>> Begin Raw data
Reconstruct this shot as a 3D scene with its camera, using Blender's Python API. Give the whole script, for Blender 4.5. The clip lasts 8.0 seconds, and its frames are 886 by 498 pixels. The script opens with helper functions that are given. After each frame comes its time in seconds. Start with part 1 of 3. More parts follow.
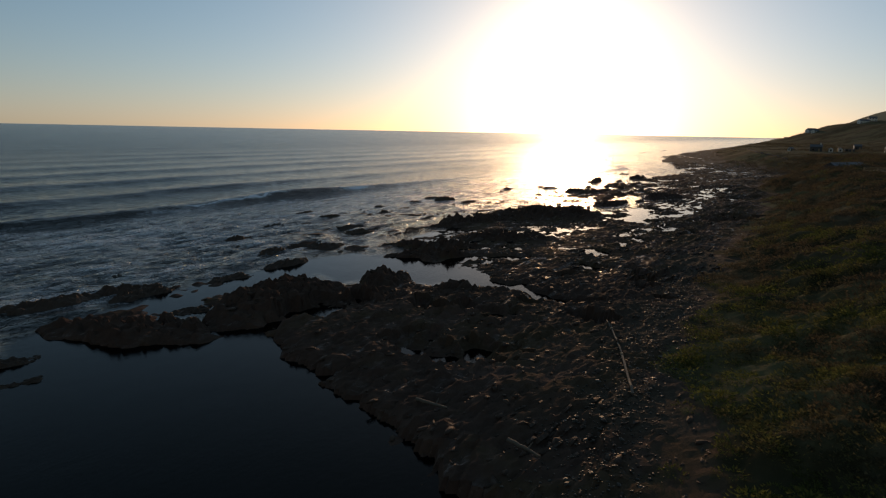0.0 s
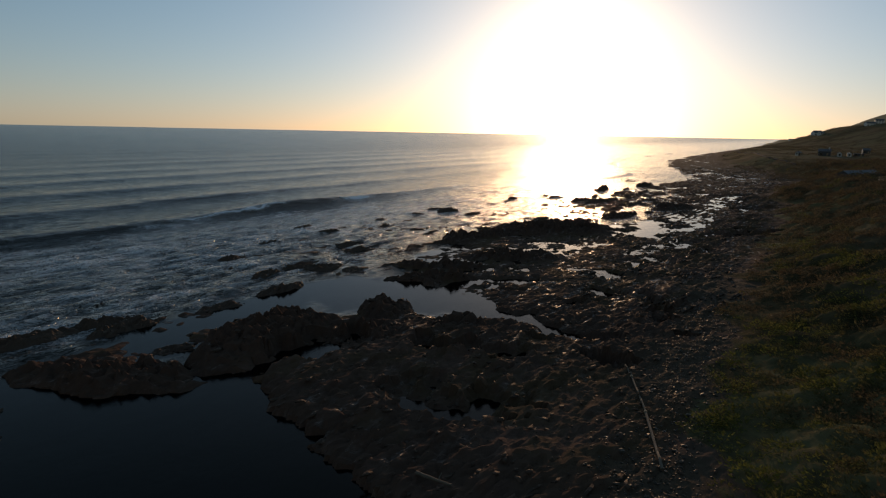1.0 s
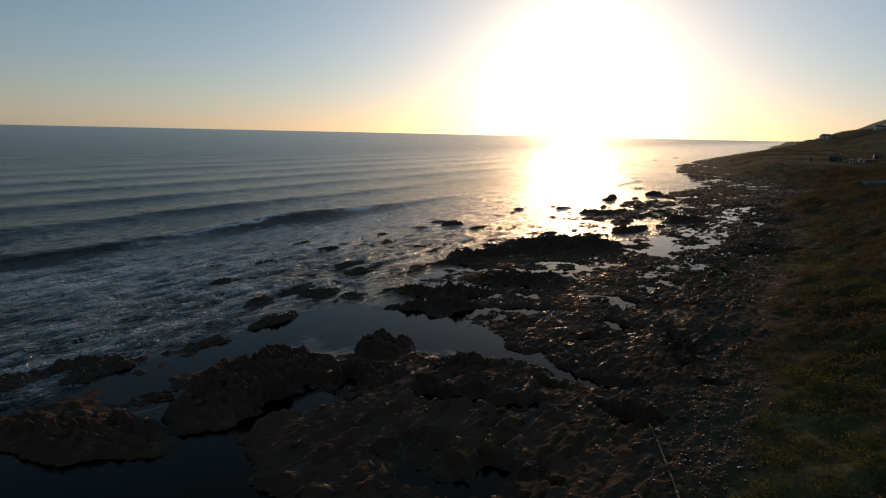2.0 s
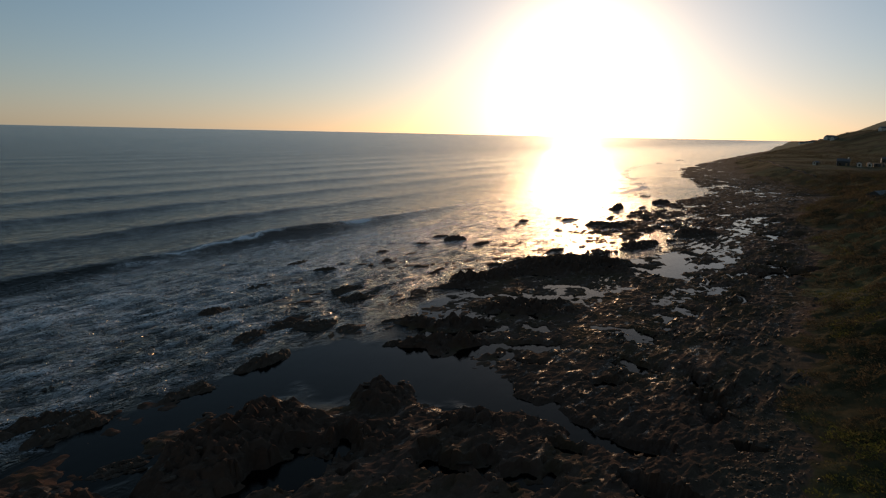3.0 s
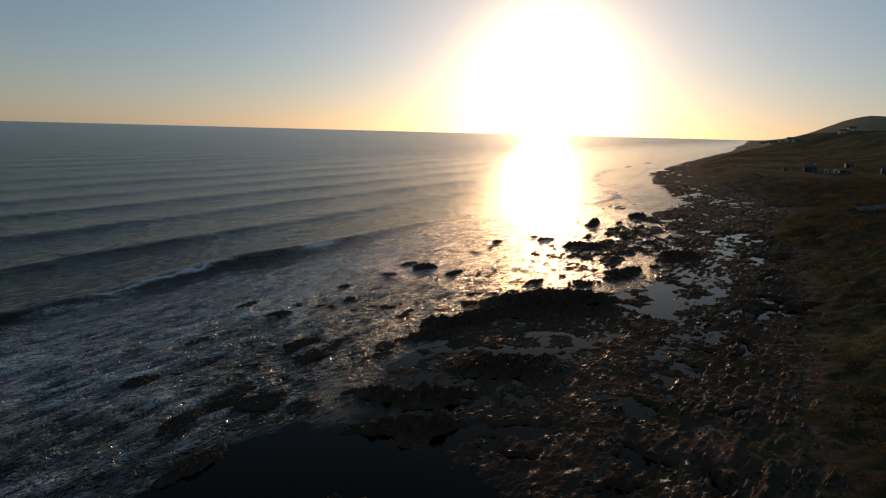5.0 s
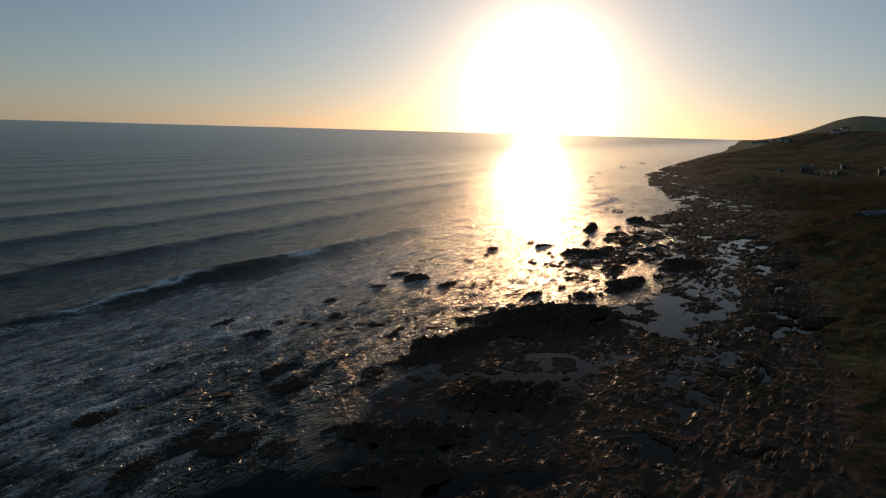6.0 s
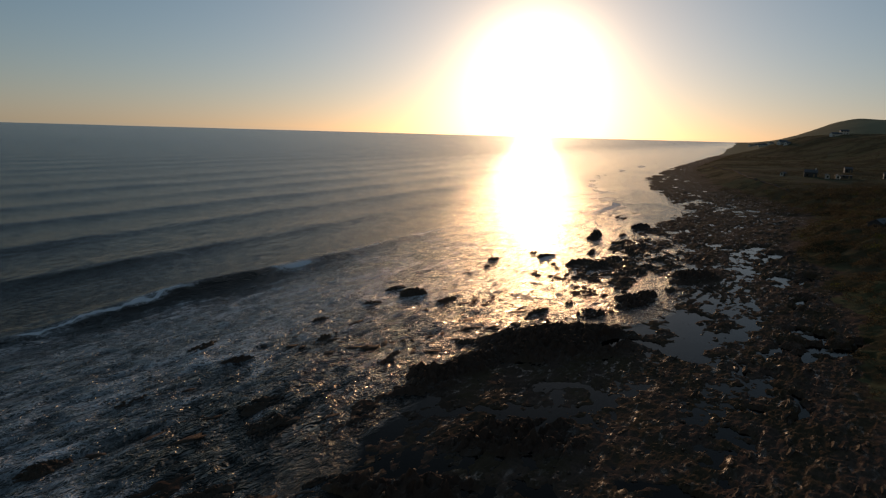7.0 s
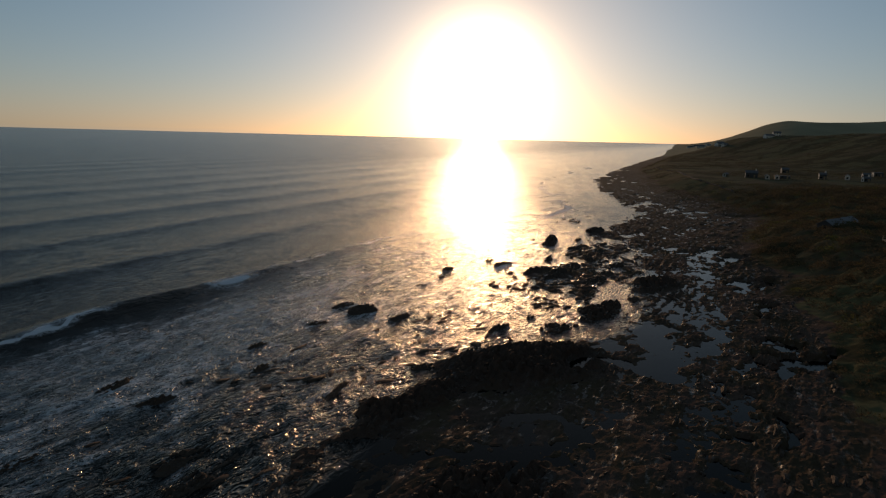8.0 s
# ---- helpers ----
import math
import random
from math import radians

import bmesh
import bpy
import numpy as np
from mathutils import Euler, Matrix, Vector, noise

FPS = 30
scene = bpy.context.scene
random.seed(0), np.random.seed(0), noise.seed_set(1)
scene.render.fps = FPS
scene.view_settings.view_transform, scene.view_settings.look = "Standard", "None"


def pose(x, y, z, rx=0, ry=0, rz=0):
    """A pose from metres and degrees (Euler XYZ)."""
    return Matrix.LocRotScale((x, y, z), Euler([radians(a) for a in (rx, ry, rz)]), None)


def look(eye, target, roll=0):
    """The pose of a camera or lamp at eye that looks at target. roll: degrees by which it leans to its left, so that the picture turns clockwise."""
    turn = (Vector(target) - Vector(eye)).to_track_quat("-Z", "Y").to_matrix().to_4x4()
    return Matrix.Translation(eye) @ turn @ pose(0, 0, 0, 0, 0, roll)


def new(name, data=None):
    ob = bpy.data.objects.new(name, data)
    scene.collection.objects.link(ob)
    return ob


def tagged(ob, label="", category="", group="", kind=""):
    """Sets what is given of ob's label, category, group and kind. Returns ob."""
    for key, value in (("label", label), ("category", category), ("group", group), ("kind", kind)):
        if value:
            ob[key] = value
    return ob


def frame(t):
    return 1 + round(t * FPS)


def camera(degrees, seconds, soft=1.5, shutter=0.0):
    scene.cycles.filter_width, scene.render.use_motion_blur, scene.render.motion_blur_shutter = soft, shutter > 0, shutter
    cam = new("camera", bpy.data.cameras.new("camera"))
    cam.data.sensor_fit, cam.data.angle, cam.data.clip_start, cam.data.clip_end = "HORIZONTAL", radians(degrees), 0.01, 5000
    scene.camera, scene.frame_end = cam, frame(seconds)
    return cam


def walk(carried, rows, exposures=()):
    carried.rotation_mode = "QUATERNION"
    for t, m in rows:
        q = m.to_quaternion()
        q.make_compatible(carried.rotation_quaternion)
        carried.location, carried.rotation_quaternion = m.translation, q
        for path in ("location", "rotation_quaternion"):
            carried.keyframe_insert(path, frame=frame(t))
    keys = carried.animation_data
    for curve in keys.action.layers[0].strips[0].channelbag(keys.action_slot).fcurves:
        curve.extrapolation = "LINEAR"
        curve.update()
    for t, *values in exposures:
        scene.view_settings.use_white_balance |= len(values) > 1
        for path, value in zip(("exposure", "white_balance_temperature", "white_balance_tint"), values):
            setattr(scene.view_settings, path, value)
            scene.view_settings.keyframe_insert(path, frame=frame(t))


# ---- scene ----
>> End Raw data
• Problem details:
Collect the lines that hold "rows".

• Response:
def walk(carried, rows, exposures=()):
    for t, m in rows:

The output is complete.